On the 11th, MO opened at $62.80 instantly erasing more than half of the dividend adjustment. Morningstar has a fair value estimate of $59.00, so the stock is somewhat expensive right now. To get things into a more reasonable price range, I chose to sell April 15 $60 puts at 55¢ for a net profit of $316.40. With a delta of -.260, these are rather unlikely to be exercised.

Conclusions

At this point I've seen net income of $4,278.56 on the two assignments, the roll out and sale of CSEPs. Unallocated cash (net of CSEPs) has increased to $18,518.69. That cash represents a little more than five months of actual living expenses at this point in time and seven months of our projected expenses once we move into the city. My goal is to have the "in the city" period at about 24 months - about $63,500. That leaves about $45,000 to be saved between now and when we plan to move.
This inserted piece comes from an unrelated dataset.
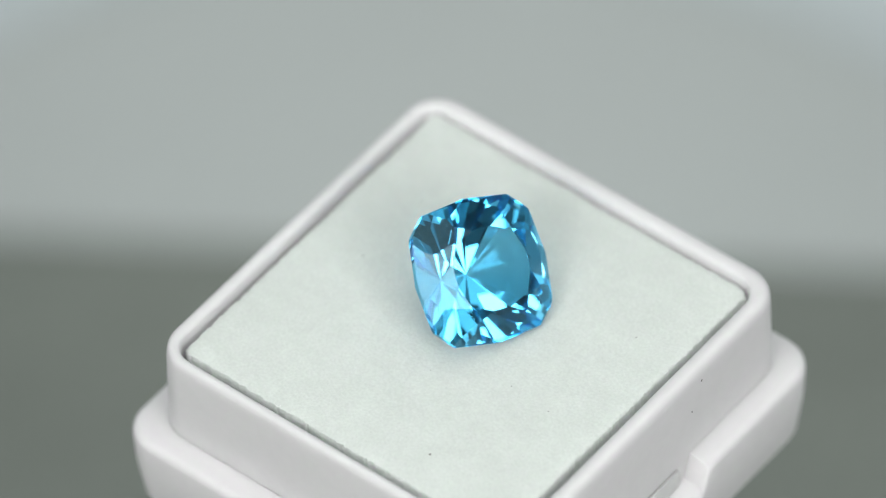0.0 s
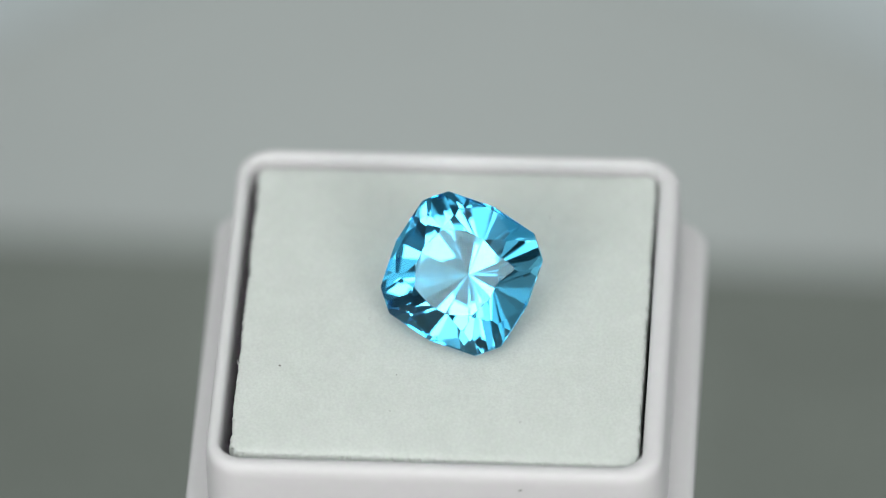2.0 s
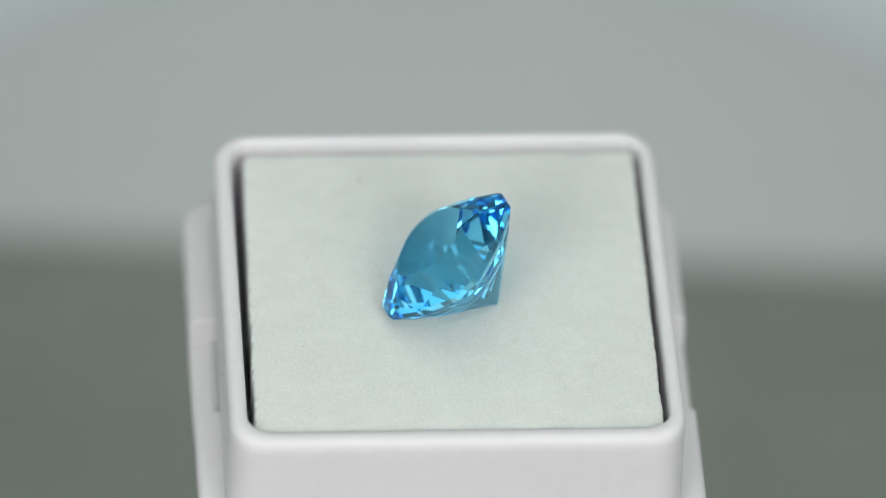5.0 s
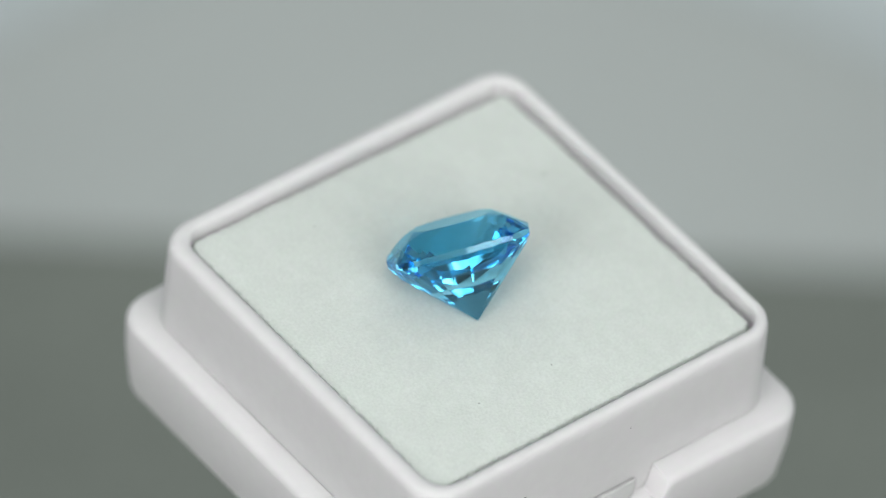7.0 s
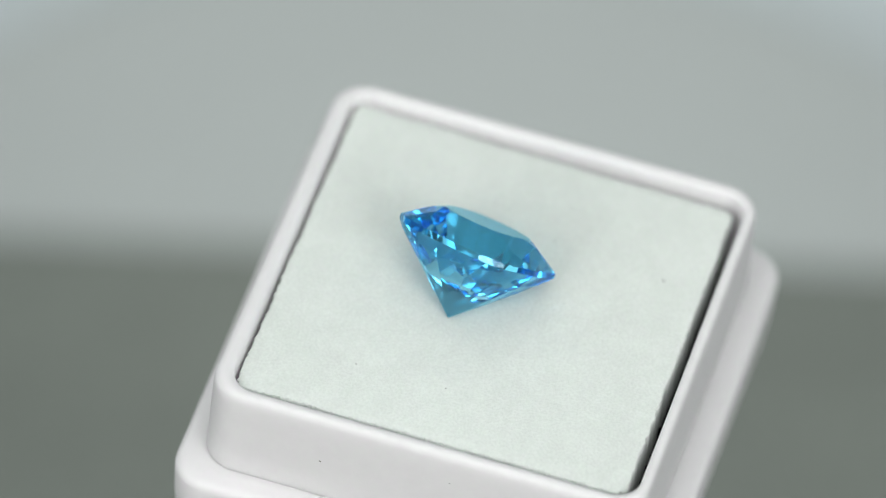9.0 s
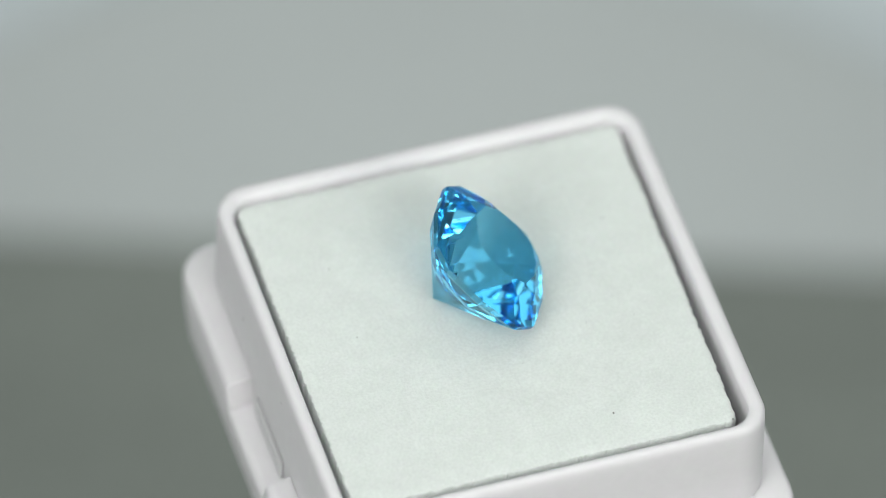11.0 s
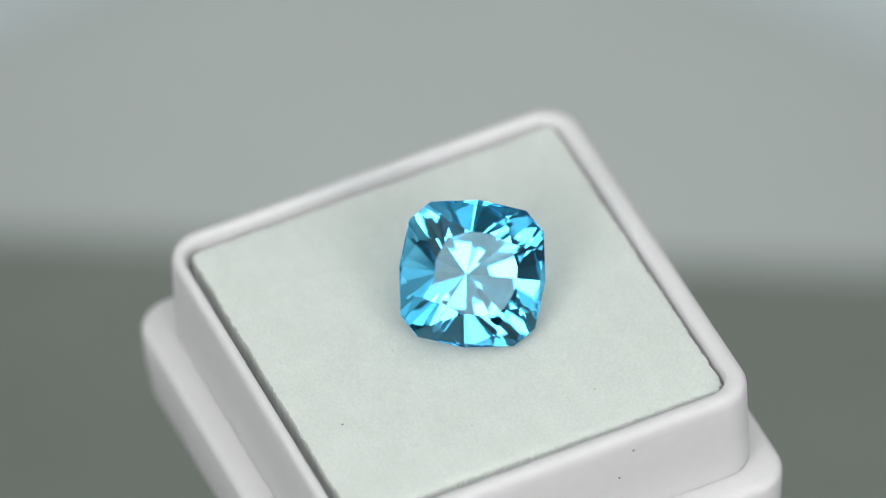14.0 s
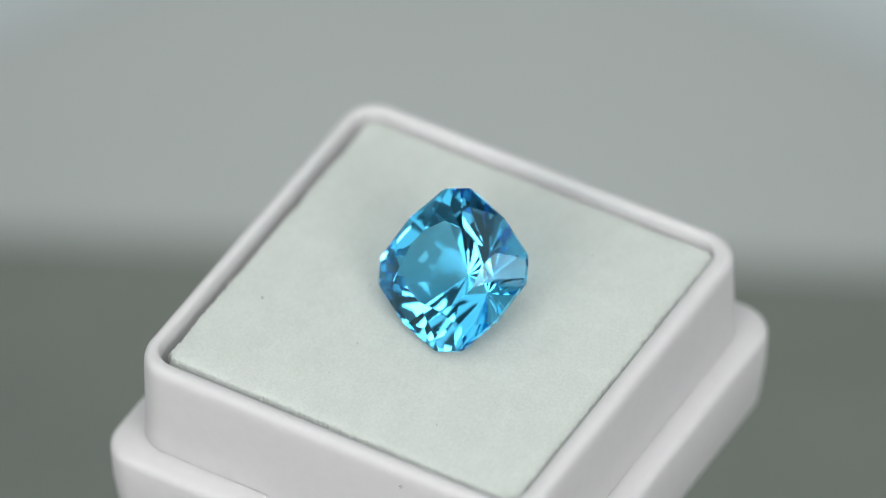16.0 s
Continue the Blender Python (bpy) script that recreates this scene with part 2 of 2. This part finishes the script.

Since we don't plan to move for another three years, that $45,000 should be easily achievable.

Although I gave up a March dividend from General Motors through exercise, I more than made up for it by selling a batch of puts and collected a nice profit on the assignment. Altria Group would have been an April dividend, and there too I took in a nice profit on the early exercise of my position and collected more than the missed dividend in premium. Merck was just a normal roll-out, preserving the April dividend while collecting a bit more than its value in option premium.

My options positions are in pretty good shape. Of the March expirations, only General Mills (NYSE:GIS) is deep in the money. With my cost basis at $54.46, I won't mind seeing those shares assigned at all. Verizon (NYSE:VZ) should be an easy roll-out if needed. I'd like to see Merck come in a bit, but that's got plenty of time to go.

Disclosure: I am/we are long MRK.

I wrote this article myself, and it expresses my own opinions. I am not receiving compensation for it (other than from Seeking Alpha). I have no business relationship with any company whose stock is mentioned in this article.